Strangled by Identity
This is great, at
National Affairs:
American politics is overwhelmed by bitterness and rancor. The norms that structure the work of our constitutional system are everywhere under attack. Partisan loyalties now seem to determine not only people's worldviews and policy priorities but also what facts they will accept or choose to treat as lies. The rhetoric of animus and apocalypse is the everyday parlance of both parties, particularly when each talks about the other. And although this polarization may have its roots inside the Beltway, its toxicity pervades the public.
None of this began with Donald Trump. It was all there in the culture wars of the Obama years and in the deep divisions of the Bush era. It is systemic. Our political dysfunction in this century looks less like a failure of individuals and more like a corrosion of our entire political culture and its institutions.
Many observers of this problem, especially on the right though increasingly on the left as well, tend to explain it by resorting to critiques of "identity politics." But identity politics is something we tend to see others doing while failing to recognize that we are doing it ourselves. And because we tend to miss the breadth of its scope and reach, we fail to see not only how central it is to the trouble with our politics but also how it might be overcome.
Identity politics is not just a problem of the left. It is a way of thinking that pervades our self-understanding. Our rancorous political conversation now consists of three competing theories of identity in America — three stories of how our differing backgrounds should shape our common political life. One of these (espoused by a significant swath of the left but increasingly co-opted by an influential minority on the right) treats politics as a continuous struggle across racial lines, and so conceives of coalitions on racial grounds. Another (advanced more commonly on the right in our time) insists that the principled distinction in our politics is not between racial groups but along the legal line of citizens versus non-citizens. Finally, the third theory of identity (espoused by some elites of both parties, and barely aware of itself as a theory of identity at all) views the other two schools of thought as pernicious and proposes its own form of identity defined by an ideal of cosmopolitan dignity.

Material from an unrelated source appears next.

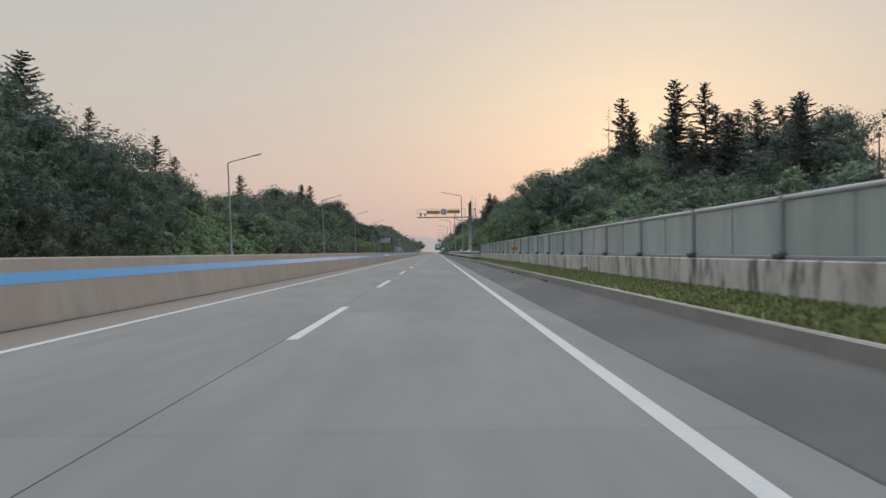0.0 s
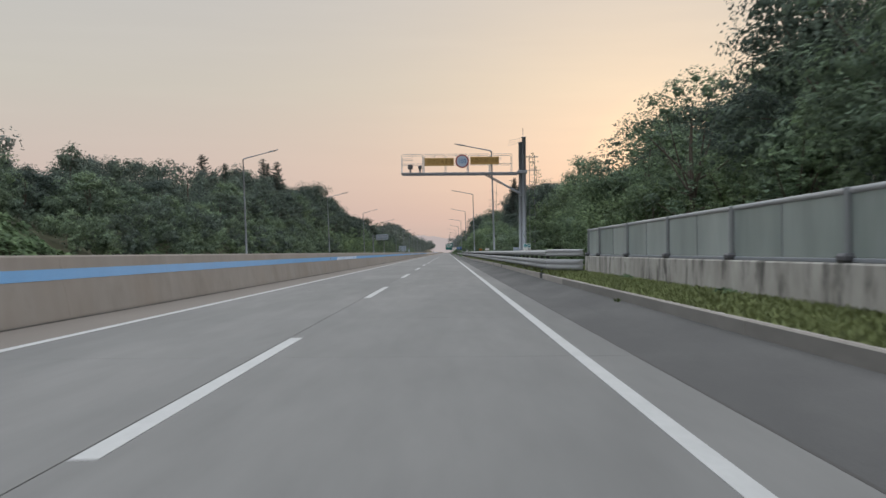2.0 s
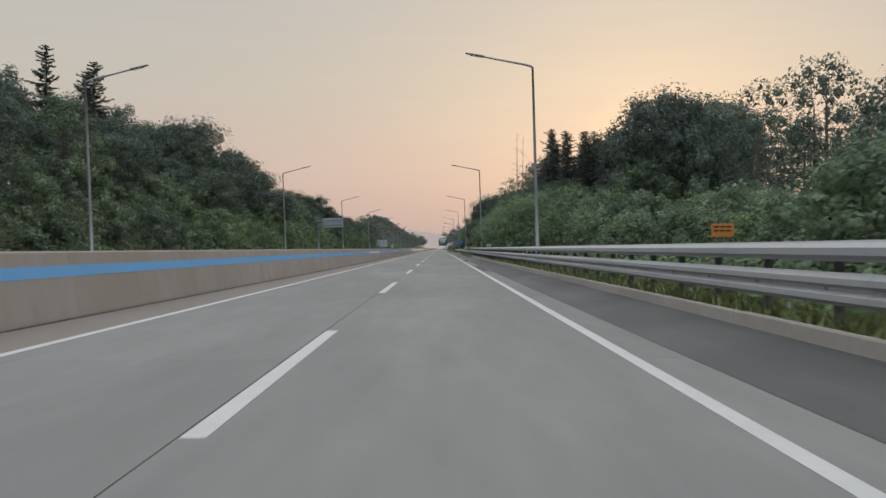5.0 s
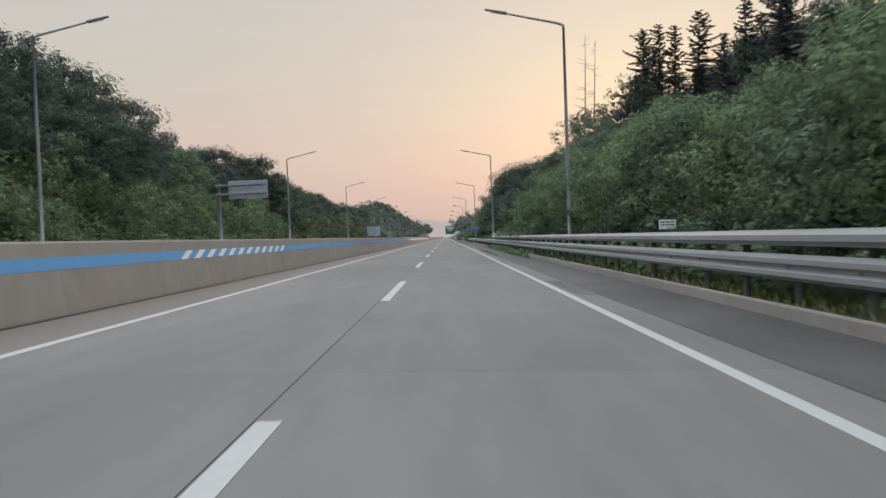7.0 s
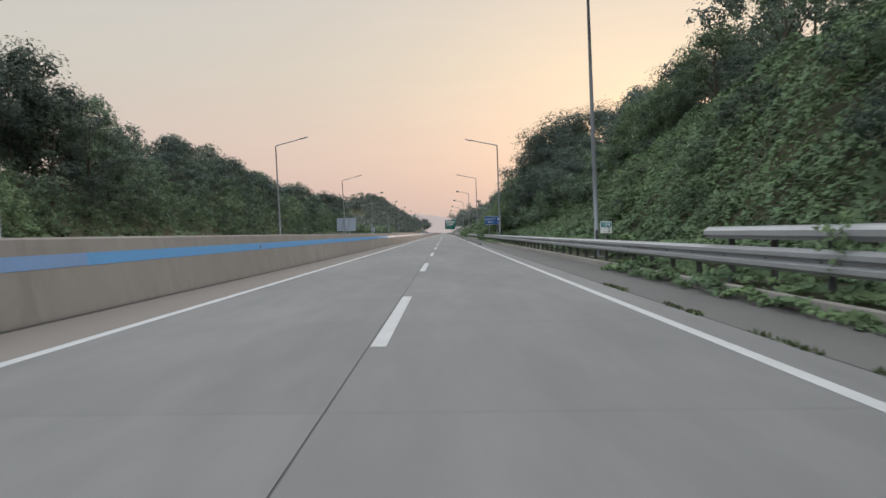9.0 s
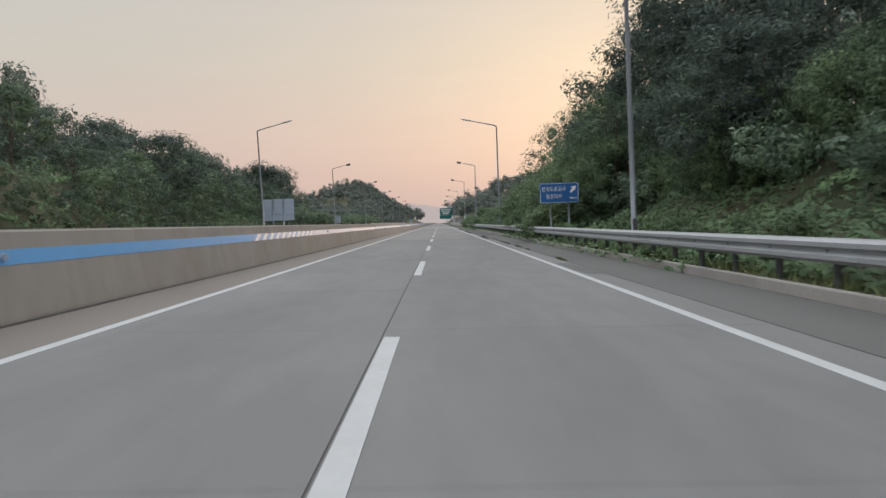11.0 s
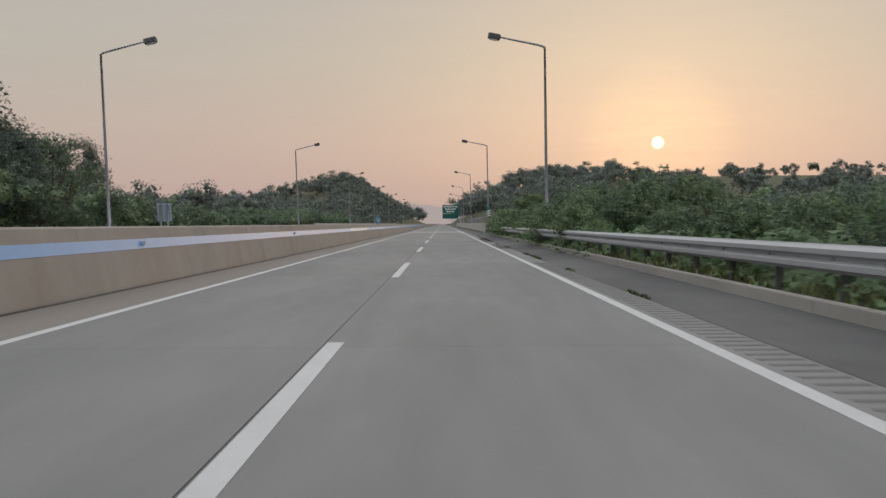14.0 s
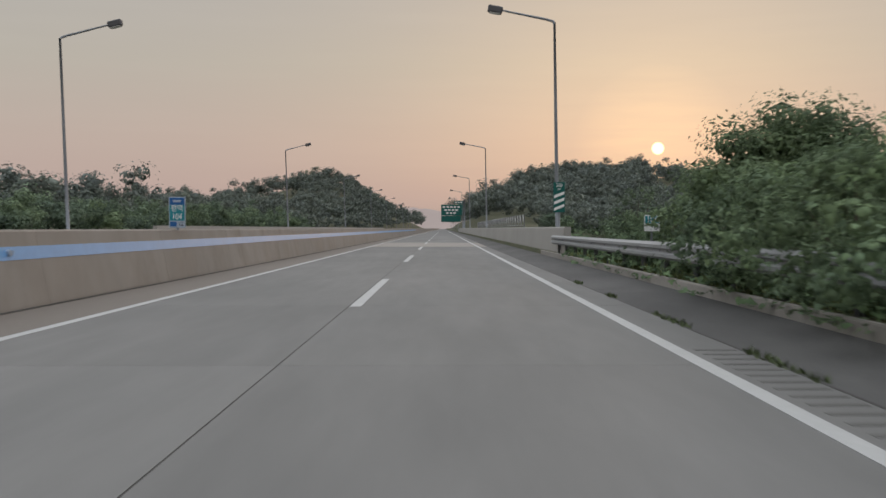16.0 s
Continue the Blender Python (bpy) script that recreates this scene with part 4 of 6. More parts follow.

Each of these theories, as practiced, is unstable. And each rejects the other two as un-American without really quite understanding them. It is this problem — our country's conceptual blind spot on identity — that drives so much of our present polarization. To be sure, disagreements over identity are a causa causans of why Republicans and Democrats can barely get along. But it isn't only that the two sides speak different languages; it's that our political languages fall short of our political needs.
The solution is not a new and improved theory of identity, although in time the country could use one. Instead, a practical solution would require us to begin by pivoting from philosophy to institutions. It is all well and good to debate the various theories of identity. But our leaders should also focus on building and sustaining those institutions that can concretely ground a functional civic life — one that works in practice even if it sometimes seems as though it couldn't work in theory. To begin this work, we should seek to better understand the quandary of American identity, so that we might rise above it.